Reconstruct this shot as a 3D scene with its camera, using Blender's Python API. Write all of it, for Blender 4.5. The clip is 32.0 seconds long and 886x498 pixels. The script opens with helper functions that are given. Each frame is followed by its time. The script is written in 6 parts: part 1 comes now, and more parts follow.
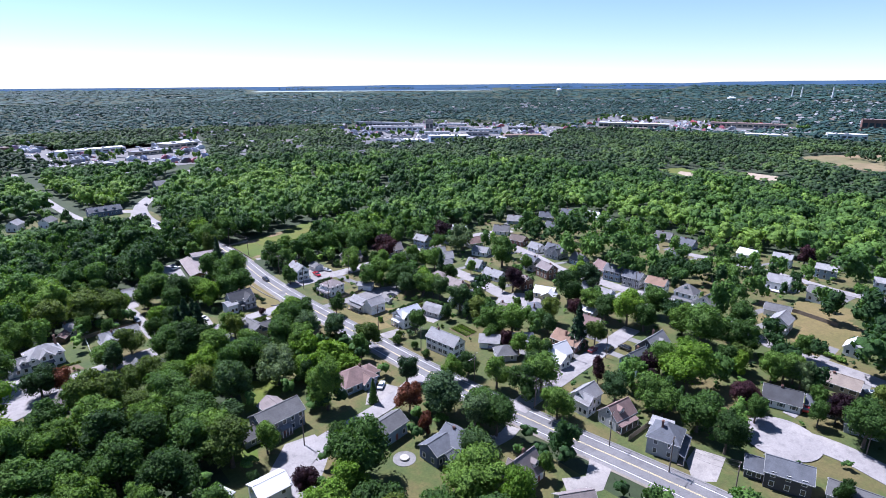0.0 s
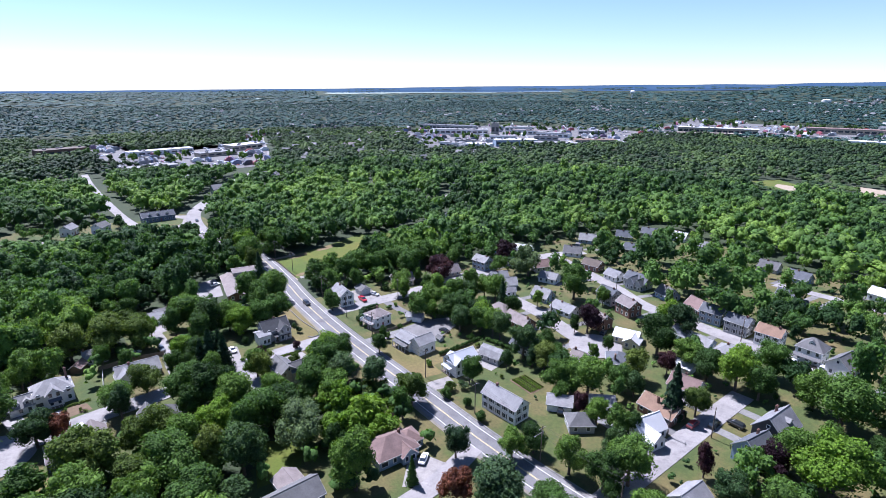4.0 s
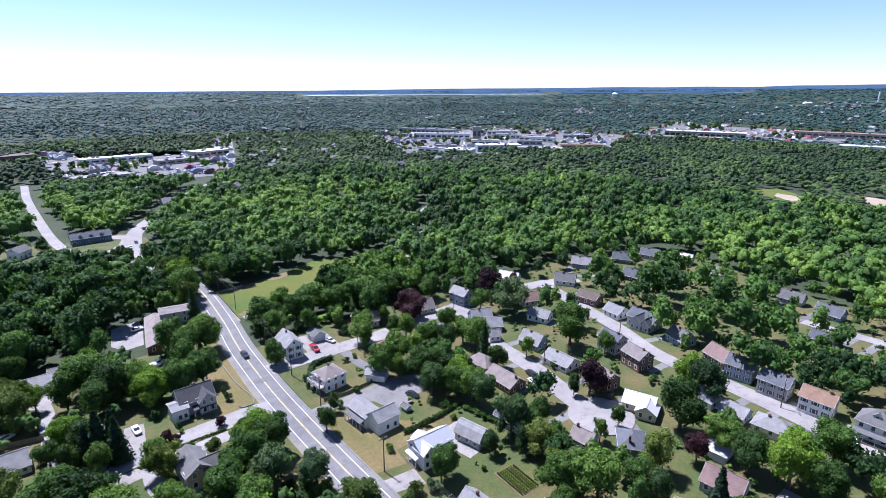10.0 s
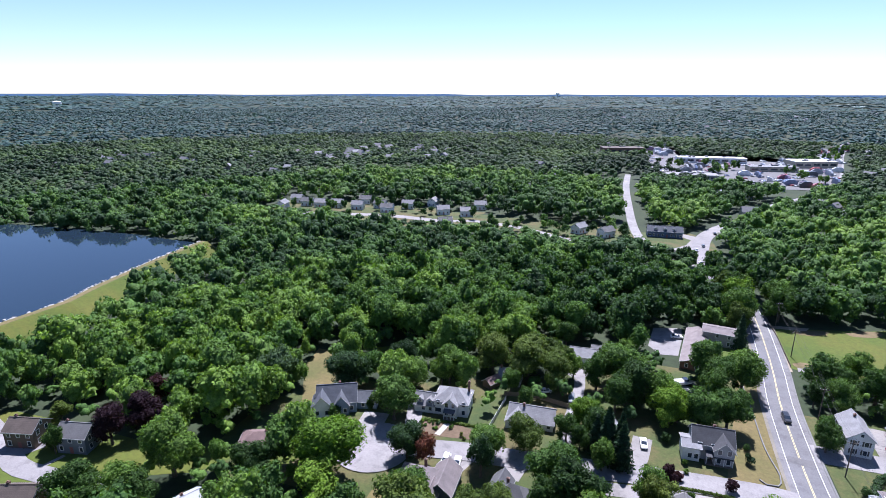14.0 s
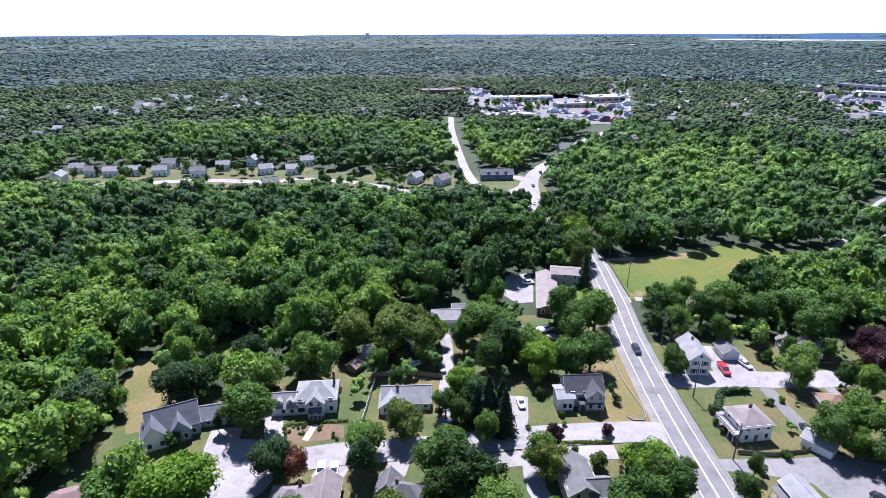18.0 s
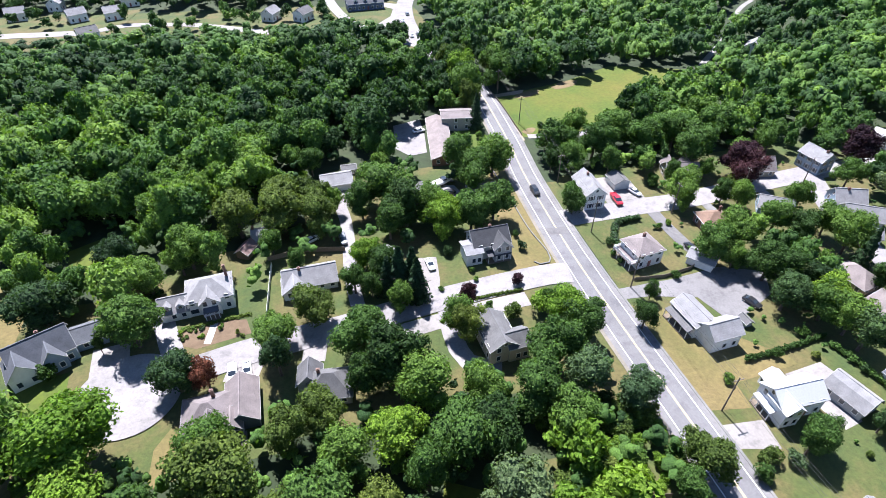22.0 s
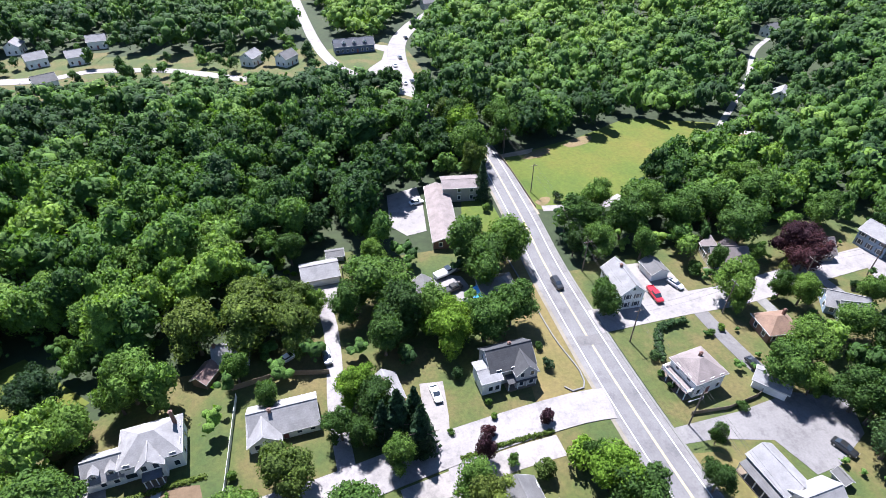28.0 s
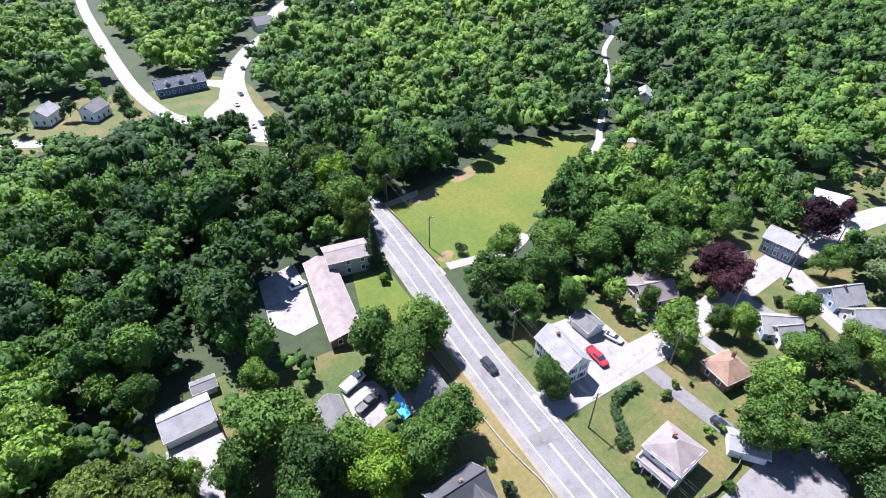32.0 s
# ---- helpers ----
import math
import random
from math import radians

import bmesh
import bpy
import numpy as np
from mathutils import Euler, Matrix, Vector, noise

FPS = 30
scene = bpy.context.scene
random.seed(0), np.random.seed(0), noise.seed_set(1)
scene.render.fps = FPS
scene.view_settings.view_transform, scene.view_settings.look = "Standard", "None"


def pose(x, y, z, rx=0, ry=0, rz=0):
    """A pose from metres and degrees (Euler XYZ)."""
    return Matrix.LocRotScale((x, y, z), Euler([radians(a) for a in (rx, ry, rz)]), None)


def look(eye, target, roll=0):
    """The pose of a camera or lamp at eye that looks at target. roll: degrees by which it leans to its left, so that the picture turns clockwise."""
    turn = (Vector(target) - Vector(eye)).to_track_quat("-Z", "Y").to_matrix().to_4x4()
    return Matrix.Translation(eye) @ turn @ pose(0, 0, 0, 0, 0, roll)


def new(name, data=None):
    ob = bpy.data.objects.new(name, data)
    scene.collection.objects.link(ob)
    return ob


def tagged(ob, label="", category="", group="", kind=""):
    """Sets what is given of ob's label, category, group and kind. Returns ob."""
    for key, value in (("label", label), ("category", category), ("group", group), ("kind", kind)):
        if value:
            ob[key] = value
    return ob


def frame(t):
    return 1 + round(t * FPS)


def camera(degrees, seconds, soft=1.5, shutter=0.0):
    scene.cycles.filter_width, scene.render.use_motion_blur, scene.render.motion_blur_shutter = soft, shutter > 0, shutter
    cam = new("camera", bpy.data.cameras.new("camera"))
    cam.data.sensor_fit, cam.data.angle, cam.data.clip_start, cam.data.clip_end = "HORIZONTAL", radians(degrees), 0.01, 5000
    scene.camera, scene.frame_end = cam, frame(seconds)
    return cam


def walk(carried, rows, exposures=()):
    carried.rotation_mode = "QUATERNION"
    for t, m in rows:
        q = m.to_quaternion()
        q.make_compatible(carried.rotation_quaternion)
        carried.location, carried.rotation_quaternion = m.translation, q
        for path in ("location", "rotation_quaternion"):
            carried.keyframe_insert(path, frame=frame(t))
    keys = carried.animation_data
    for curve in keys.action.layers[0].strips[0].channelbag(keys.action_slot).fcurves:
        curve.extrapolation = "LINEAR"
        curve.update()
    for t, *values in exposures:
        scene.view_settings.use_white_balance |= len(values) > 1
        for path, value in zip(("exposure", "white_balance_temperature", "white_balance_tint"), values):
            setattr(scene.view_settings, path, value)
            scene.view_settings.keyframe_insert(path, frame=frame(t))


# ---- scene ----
== == ==
Directive: For the listing above, identify each line bearing "random".

Written reply:
import random
random.seed(0), np.random.seed(0), noise.seed_set(1)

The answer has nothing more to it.